* Your objective *
From the line with "finishes the script." to the line with "return x[k] +", both lines included, set down exactly those lines, please, and no others.

* Provided data *
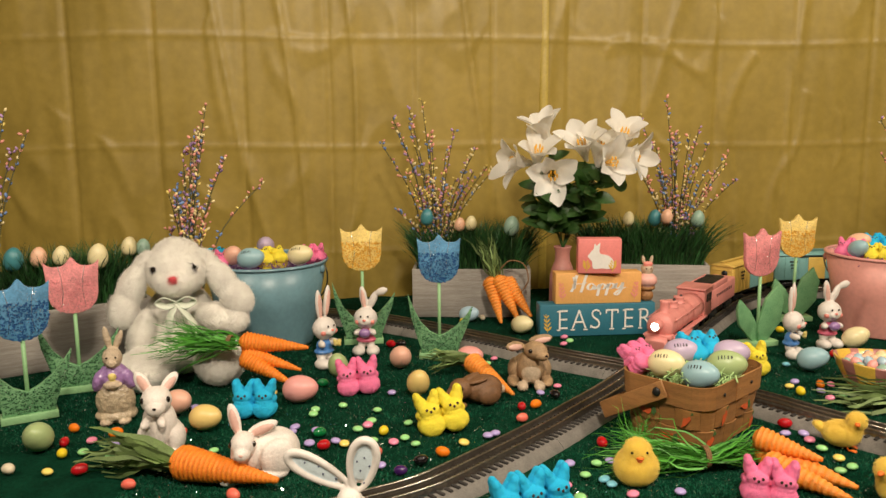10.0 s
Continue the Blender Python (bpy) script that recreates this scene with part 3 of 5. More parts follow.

...

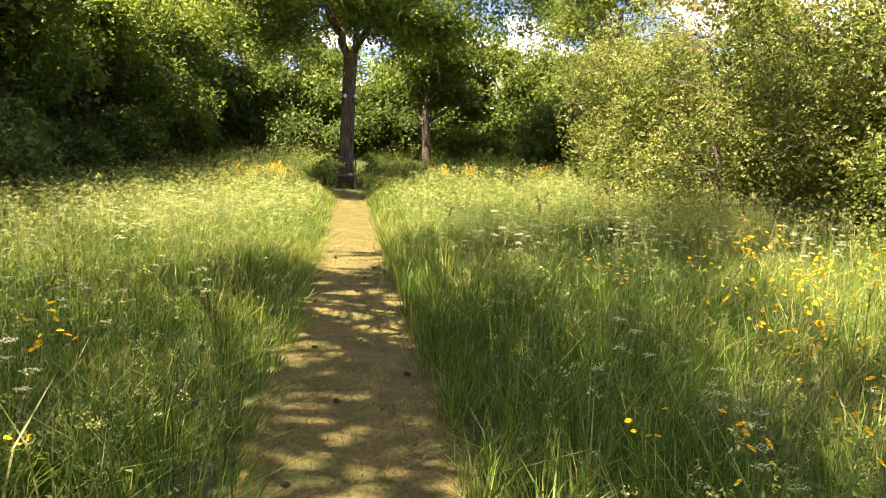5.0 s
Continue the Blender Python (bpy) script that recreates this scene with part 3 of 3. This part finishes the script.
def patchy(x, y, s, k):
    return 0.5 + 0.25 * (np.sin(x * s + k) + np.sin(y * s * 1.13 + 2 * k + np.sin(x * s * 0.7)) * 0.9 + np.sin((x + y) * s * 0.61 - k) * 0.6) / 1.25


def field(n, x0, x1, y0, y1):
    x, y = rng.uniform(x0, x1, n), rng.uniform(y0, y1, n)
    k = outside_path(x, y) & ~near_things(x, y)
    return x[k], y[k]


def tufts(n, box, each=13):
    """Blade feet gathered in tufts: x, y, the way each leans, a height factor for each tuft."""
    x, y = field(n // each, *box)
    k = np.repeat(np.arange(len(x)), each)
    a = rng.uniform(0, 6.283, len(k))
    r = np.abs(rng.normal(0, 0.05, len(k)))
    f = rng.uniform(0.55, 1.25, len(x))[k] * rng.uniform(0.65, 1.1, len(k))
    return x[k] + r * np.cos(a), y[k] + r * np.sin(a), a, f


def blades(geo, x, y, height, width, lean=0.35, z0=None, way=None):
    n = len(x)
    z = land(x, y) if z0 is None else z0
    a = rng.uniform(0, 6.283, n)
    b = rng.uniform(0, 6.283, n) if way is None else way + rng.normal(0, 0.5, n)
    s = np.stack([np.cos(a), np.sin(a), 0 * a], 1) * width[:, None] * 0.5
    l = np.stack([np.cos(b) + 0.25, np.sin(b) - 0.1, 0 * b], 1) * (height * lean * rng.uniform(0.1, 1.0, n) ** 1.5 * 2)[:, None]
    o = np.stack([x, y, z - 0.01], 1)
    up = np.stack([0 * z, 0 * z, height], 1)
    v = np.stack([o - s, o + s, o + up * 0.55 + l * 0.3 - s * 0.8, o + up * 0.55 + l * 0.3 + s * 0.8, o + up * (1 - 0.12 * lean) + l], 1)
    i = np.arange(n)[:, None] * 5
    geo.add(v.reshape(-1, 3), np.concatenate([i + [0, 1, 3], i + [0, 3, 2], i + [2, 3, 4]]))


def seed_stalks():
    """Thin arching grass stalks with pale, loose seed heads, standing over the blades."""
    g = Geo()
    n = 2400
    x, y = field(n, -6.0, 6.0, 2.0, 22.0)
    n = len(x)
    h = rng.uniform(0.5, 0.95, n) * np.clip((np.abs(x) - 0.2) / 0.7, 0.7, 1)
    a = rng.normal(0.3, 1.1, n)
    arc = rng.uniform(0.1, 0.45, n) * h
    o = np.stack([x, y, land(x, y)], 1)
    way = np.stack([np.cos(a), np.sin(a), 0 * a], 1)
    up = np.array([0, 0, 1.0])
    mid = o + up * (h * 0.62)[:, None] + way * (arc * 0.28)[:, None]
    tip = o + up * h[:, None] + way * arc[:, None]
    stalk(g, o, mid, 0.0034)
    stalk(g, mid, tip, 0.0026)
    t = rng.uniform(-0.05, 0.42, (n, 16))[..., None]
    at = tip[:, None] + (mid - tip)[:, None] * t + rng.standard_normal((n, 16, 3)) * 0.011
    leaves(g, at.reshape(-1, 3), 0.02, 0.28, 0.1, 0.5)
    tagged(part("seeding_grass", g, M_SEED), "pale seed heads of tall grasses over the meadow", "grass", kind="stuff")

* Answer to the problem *
Continue the Blender Python (bpy) script that recreates this scene with part 3 of 3. This part finishes the script.
def patchy(x, y, s, k):
    return 0.5 + 0.25 * (np.sin(x * s + k) + np.sin(y * s * 1.13 + 2 * k + np.sin(x * s * 0.7)) * 0.9 + np.sin((x + y) * s * 0.61 - k) * 0.6) / 1.25


def field(n, x0, x1, y0, y1):
    x, y = rng.uniform(x0, x1, n), rng.uniform(y0, y1, n)
    k = outside_path(x, y) & ~near_things(x, y)
    return x[k], y[k]


def tufts(n, box, each=13):
    """Blade feet gathered in tufts: x, y, the way each leans, a height factor for each tuft."""
    x, y = field(n // each, *box)
    k = np.repeat(np.arange(len(x)), each)
    a = rng.uniform(0, 6.283, len(k))
    r = np.abs(rng.normal(0, 0.05, len(k)))
    f = rng.uniform(0.55, 1.25, len(x))[k] * rng.uniform(0.65, 1.1, len(k))
    return x[k] + r * np.cos(a), y[k] + r * np.sin(a), a, f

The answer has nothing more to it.